Mostly I think the show suffers from the obvious pitfalls of expanding a lean, mean, disciplined and resolutely dark 75-minute one-person stage thriller into four (or eight, or more) hours of mass-marketable television horror-comedy.  It feels padded, repetitive, hampered by a baseline need to make its harrowing story feel funny and "relatable" even while dressing it up with the generous dollops of gore that were far more effective when described onstage than when shown onscreen.

In the lead roles, Justina Machado and Alejandro Hernandez offer smart, engaging and committed work under impossible circumstances: their casting and/or direction -- both are unfailingly likable and attractive, i.e. all wrong, but making the best of it -- could serve as a microcosm of all the missteps involved in turning Empanada Loca into The Horror of Dolores Roach.
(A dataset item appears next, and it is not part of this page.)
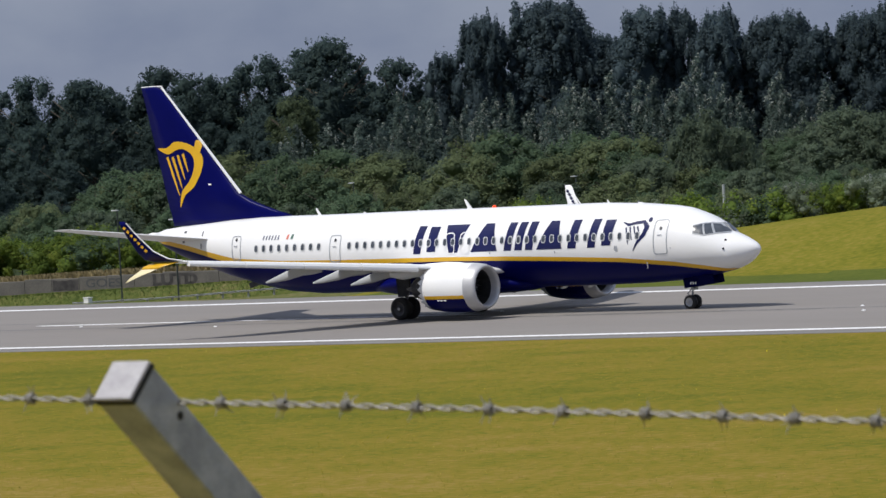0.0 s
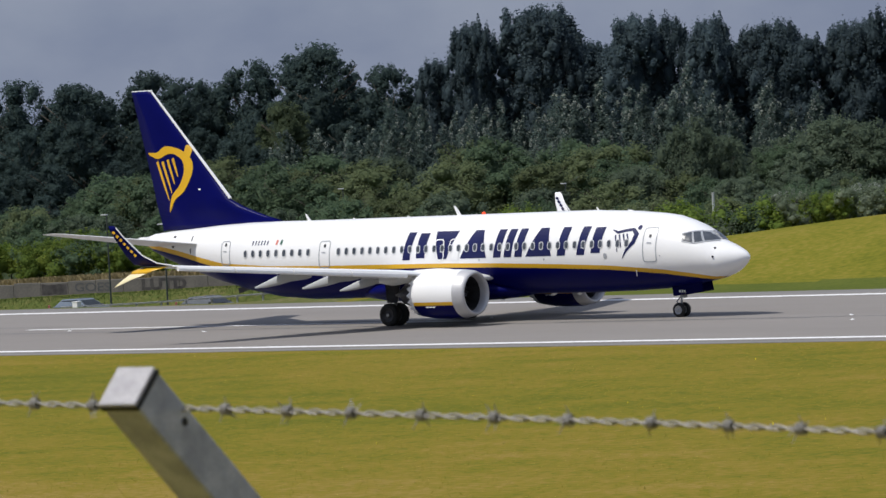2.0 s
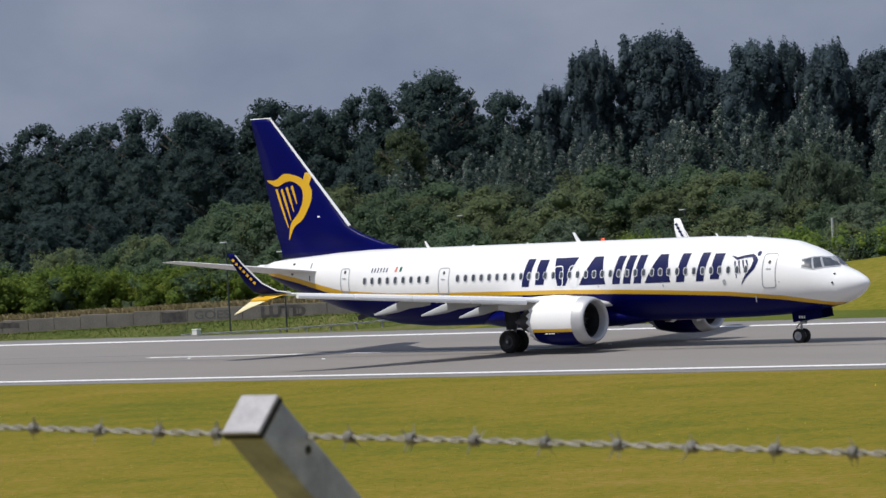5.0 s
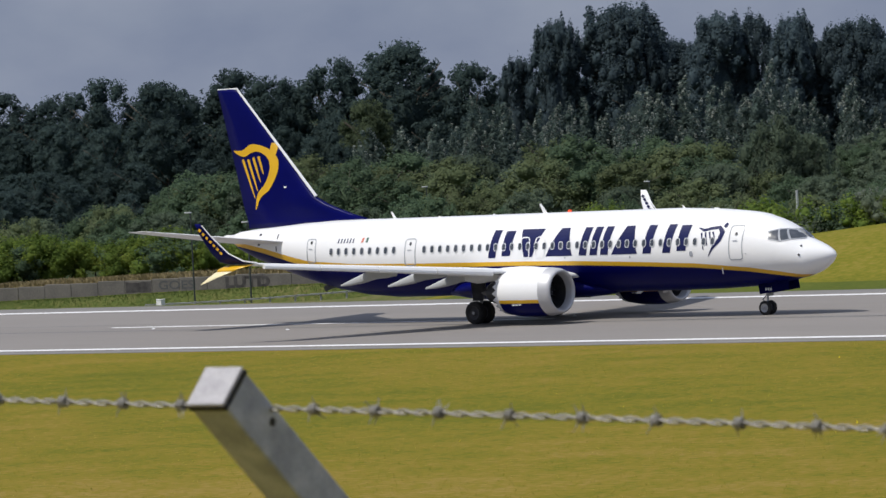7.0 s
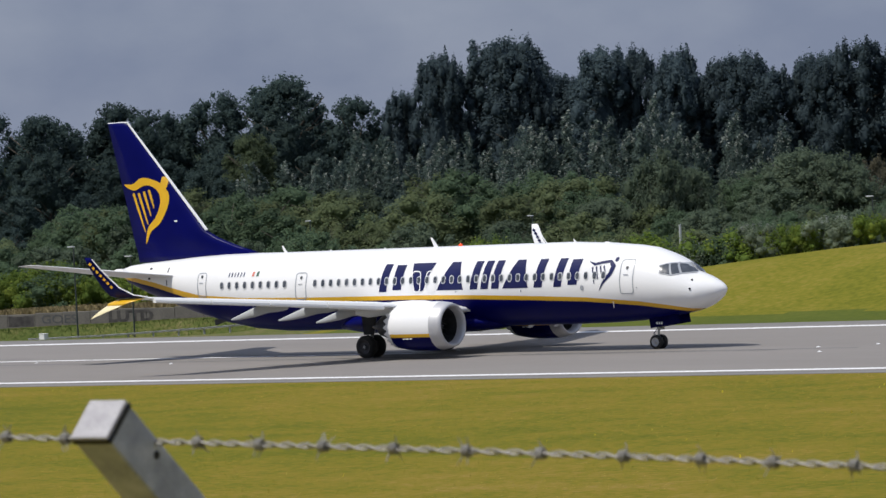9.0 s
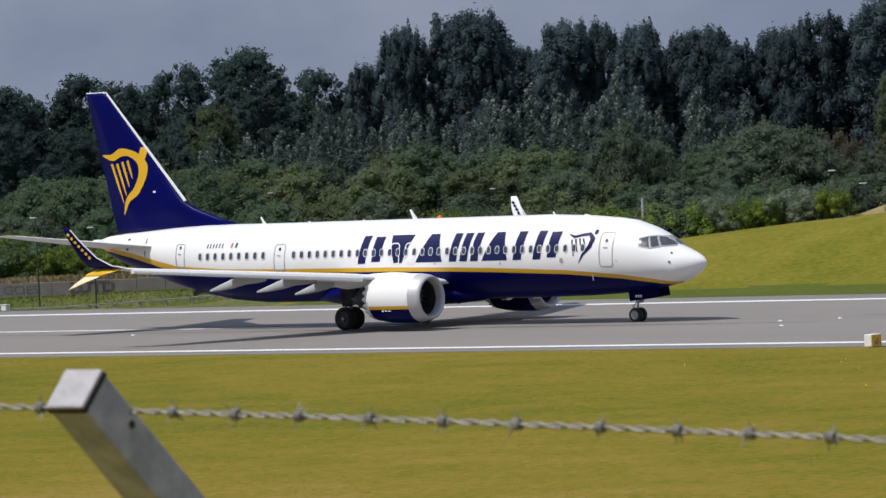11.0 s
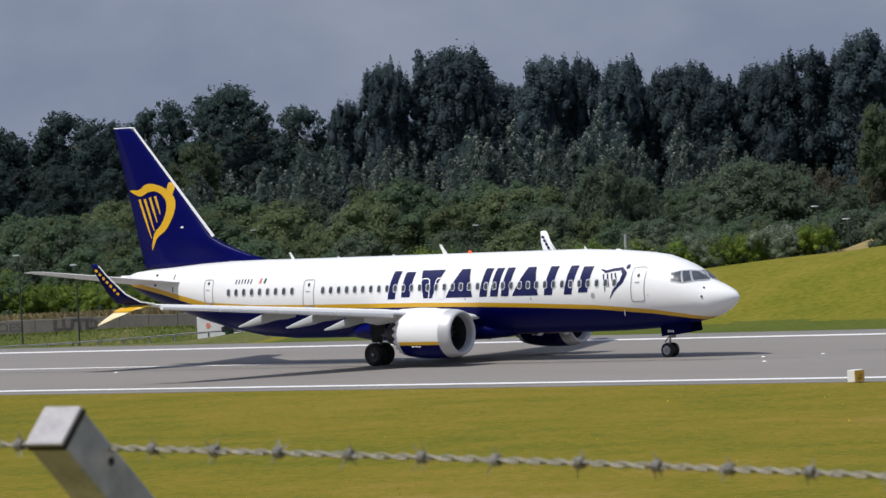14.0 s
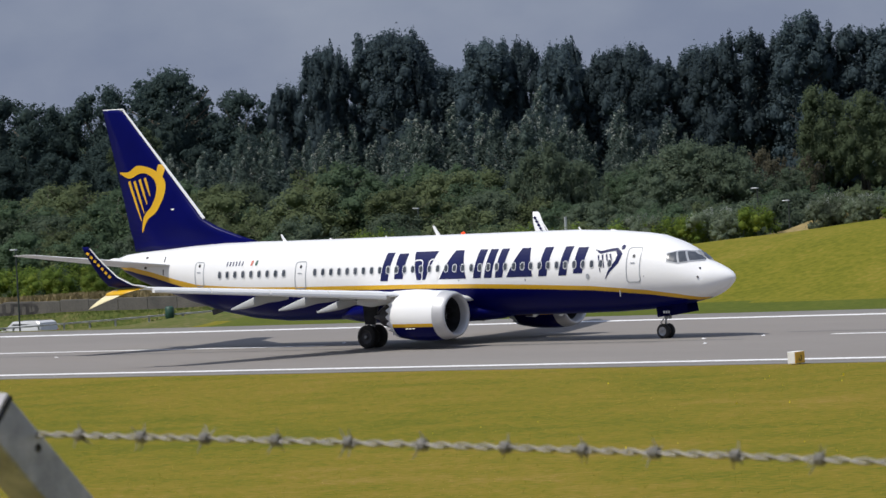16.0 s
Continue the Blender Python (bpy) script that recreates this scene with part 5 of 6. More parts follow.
def build_wood():
    rng = random.Random(11)
    # skyline of oaks: x, top, width
    sky = [(-268, 14.2, 1.1), (-260, 14.4, 1.1), (-253, 14.5, 1.05), (-246.6, 14.9, 1.0), (-240.6, 14.5, 1.0), (-237, 13.6, 0.9), (-232.2, 15.8, 0.85), (-226.5, 15.1, 0.95), (-221, 15.0, 0.95),
           (-214, 16.0, 1.0), (-209, 14.4, 0.9), (-205.5, 15.0, 0.85), (-200.6, 16.4, 0.8), (-194.8, 17.8, 0.95), (-187.6, 17.2, 0.95), (-182.6, 15.2, 0.85), (-178.5, 13.8, 0.8)]
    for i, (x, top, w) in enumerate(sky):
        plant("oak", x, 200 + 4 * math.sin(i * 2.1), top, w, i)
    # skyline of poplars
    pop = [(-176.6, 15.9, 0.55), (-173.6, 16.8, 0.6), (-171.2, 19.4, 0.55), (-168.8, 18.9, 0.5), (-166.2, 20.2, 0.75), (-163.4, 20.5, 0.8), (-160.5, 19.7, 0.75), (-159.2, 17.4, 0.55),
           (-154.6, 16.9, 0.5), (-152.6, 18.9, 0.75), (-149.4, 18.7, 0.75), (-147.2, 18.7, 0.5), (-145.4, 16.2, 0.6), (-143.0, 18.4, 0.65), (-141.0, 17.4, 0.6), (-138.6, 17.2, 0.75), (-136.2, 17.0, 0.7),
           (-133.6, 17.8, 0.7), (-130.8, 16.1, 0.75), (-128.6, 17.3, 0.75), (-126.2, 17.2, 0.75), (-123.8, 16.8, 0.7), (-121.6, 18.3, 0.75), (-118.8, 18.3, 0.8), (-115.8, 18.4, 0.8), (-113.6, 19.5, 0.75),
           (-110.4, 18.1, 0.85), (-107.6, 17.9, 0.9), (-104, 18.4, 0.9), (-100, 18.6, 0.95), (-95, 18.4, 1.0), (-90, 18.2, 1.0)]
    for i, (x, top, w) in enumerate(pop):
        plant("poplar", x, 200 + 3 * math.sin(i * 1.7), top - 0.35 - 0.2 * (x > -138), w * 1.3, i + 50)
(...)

Cyndi Lauper has great fun in a supporting role -- albeit, again, in the dramaturgically misbegotten vein of diluting what had been a nastily effective straight-up horror story with TV-friendly "quirky" character humor -- and contributes a song to the soundtrack.  (Fun digression: twelve years ago when I designed Sweeney Todd, company rumor had it that Ms. Lauper might be our Mrs. Lovett: our producer had approached her, she had expressed interest, whatever.  Needless to say, it didn't happen; she would have been working on Kinky Boots around then, and I never knew how much, if any, of this Sweeney rumor was true.  But it's fun to imagine).

Local pride compels me to point out that Toronto makes an imperfect substitute for Dolores Roach's Washington Heights, but I suppose it'll do.